Clifton Phifer Lee—Clifton is his maternal grandfather's name; Phifer is his mother's maiden name—had made a fine Plan B.
Ruben Amaro Jr. had doggedly pursued Roy Halladay for weeks, but as the July 31, 2009 trade deadline approached he could not part with Domonic Brown, Kyle Drabek, and other prospects to bring him to Philadelphia, when he could get Lee, who had won the American League Cy Young a year earlier, for considerably less. So instead of catching his Moby Dick, Amaro caught the next biggest fish in the ocean on July 29, when he sent prospects Carlos Carrasco, Jason Donald, Lou Marson, and Jason Knapp to the Cleveland Indians for Lee and outfielder Ben Francisco.

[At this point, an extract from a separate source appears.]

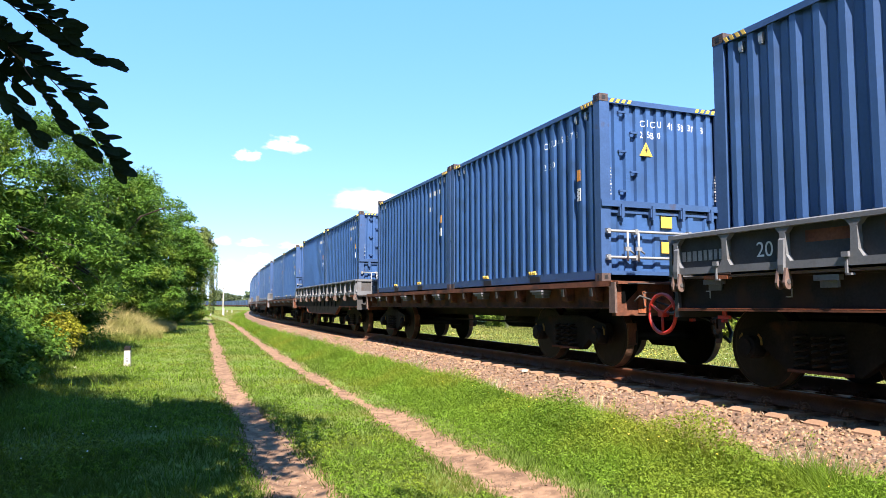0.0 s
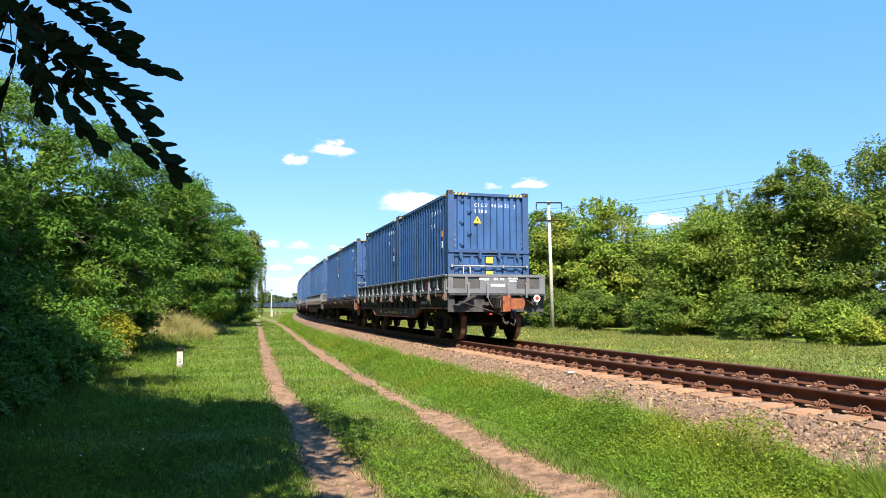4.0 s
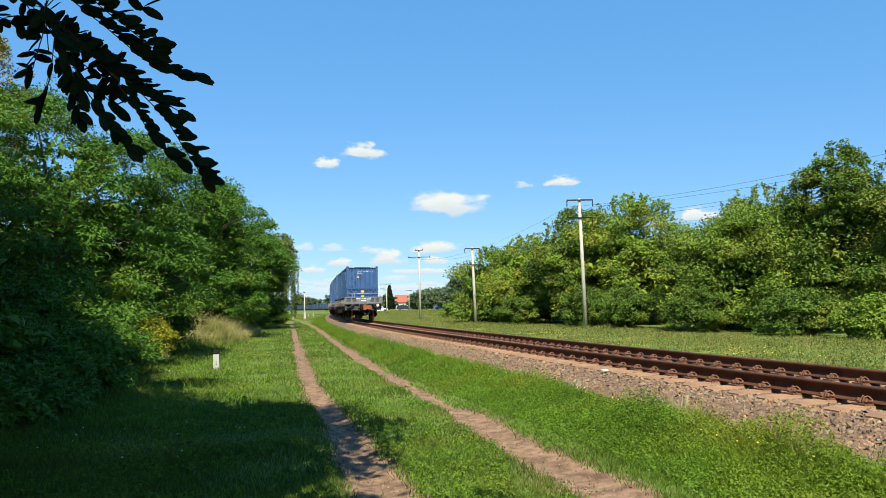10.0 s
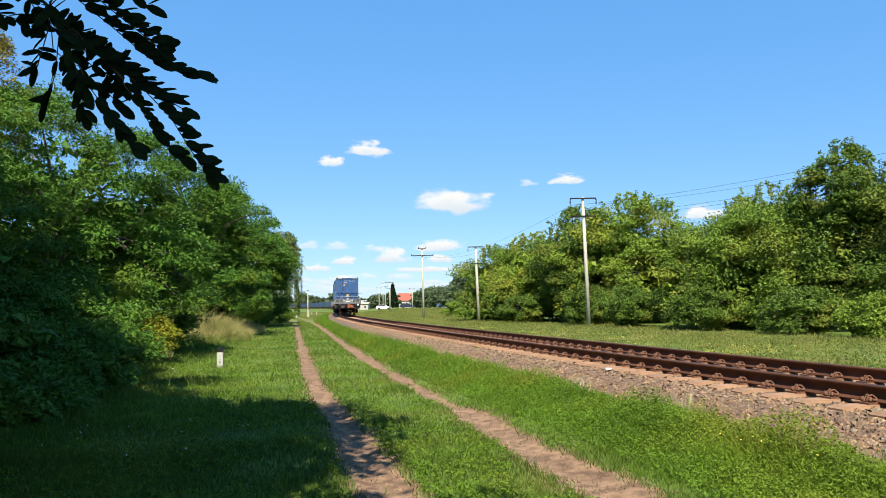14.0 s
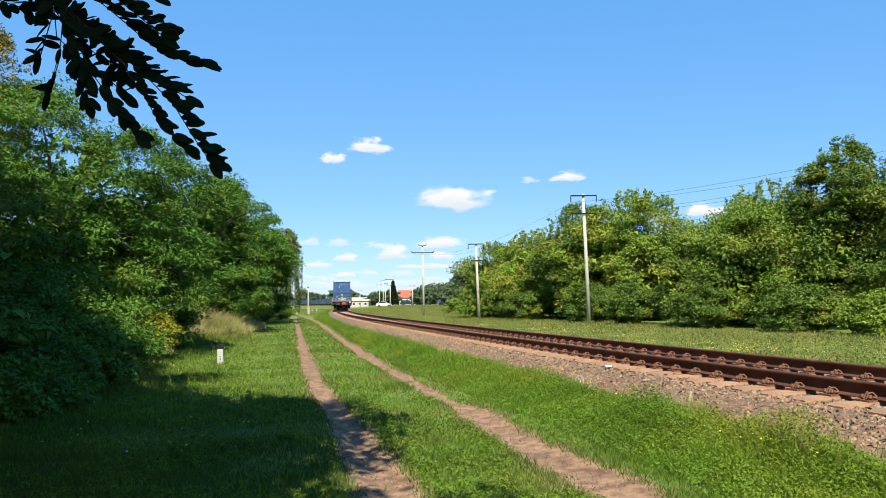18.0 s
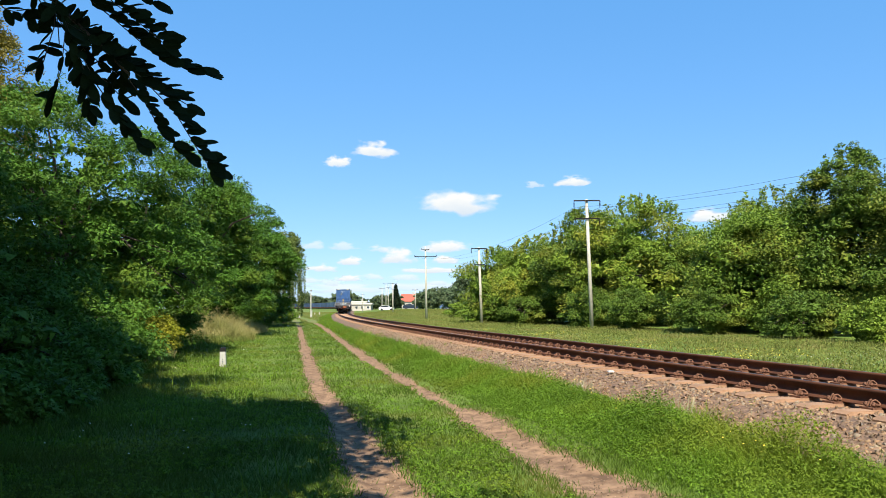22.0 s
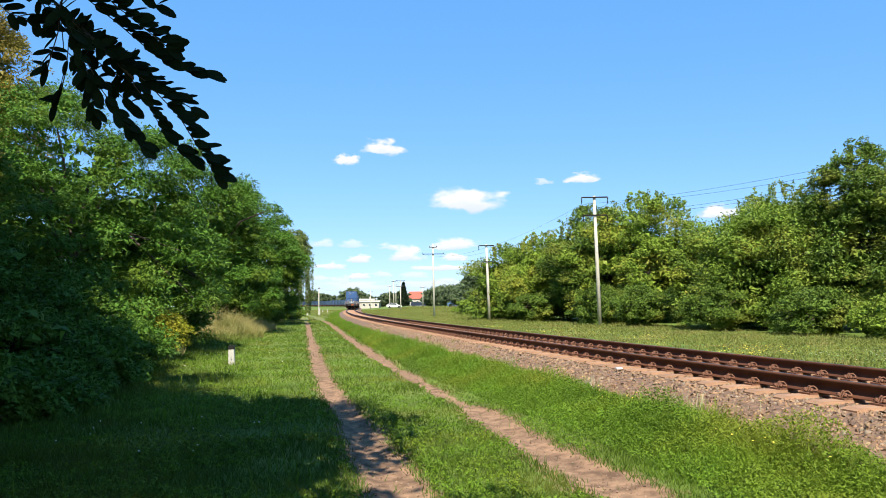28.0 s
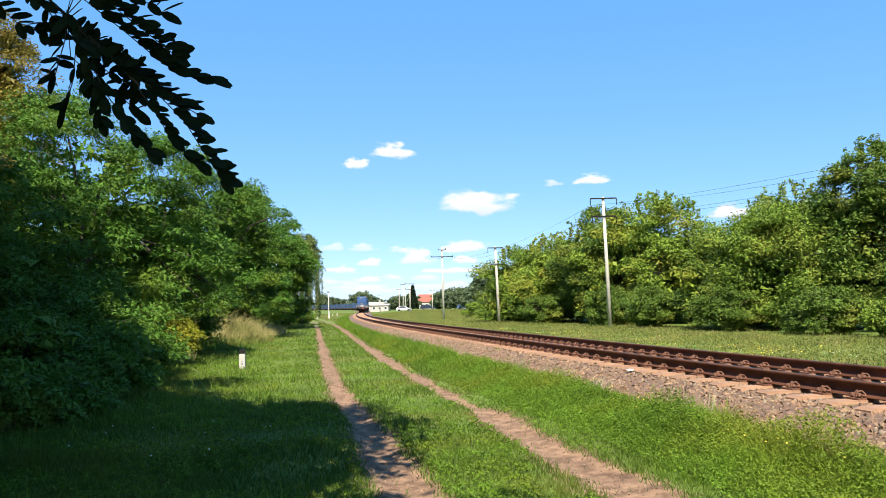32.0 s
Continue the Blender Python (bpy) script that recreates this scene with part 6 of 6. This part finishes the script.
def motions():
    times = [0, 1, 2, 3, 4, 5, 6, 8, 10, 12, 14, 16, 18, 20, 22, 24, 26, 28, 30, 32]
    for i, ob, m in TRAIN:
        walk(ob, [(t, wagon_pose(i, t) @ m) for t in times])
    turns = [k * 0.1 for k in range(321)]
    for i, sets in ROLLING:
        for ws in sets:
            y = ws.location.y
            walk(ws, [(t, Matrix.Translation((0, y, 0.475)) @ Matrix.Rotation(-SPEED * t / 0.475, 4, "X")) for t in turns])
    for ob, rows in SWAY:
        walk(ob, rows)


motions()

In a fairy-tale debut, Lee threw a complete game July 31 against the San Francisco Giants at AT&T Park. He went 5-0 with a 0.68 ERA in his first five starts and 4-0 with a 1.56 ERA in five postseason starts—including a complete game, 10-strikeout victory in Game 1 of the World Series against the New York Yankees at Yankee Stadium—to solidify his rock-star status in Philadelphia. Fans embraced Lee like they had Jim Thome when he'd arrived as a free agent before the 2003 season. They might have liked him more. He was talented. He was cool. He was theirs. In a column on the eve of the 2011 regular season, the
Philadelphia Inquirer
's Maria Panaritis, described the city's love affair with Lee this way:
“Cliff Lee love isn't about box scores, ERAs, or innings pitched. You won't
understand it by dissecting interview transcripts, psychoanalyzing his heart. . . . It is about animal instinct. It is about being a Marlboro Man in a Metrosexual World. And it begins and ends with Game 1 of the 2009 World Series, when in one of those rare moments of superhero shine, a less-is-more ace incinerated the almighty Yankees the way Indiana Jones crushed the Germans with little more than a whip, a sneer, and a few good Hollywood one-liners.”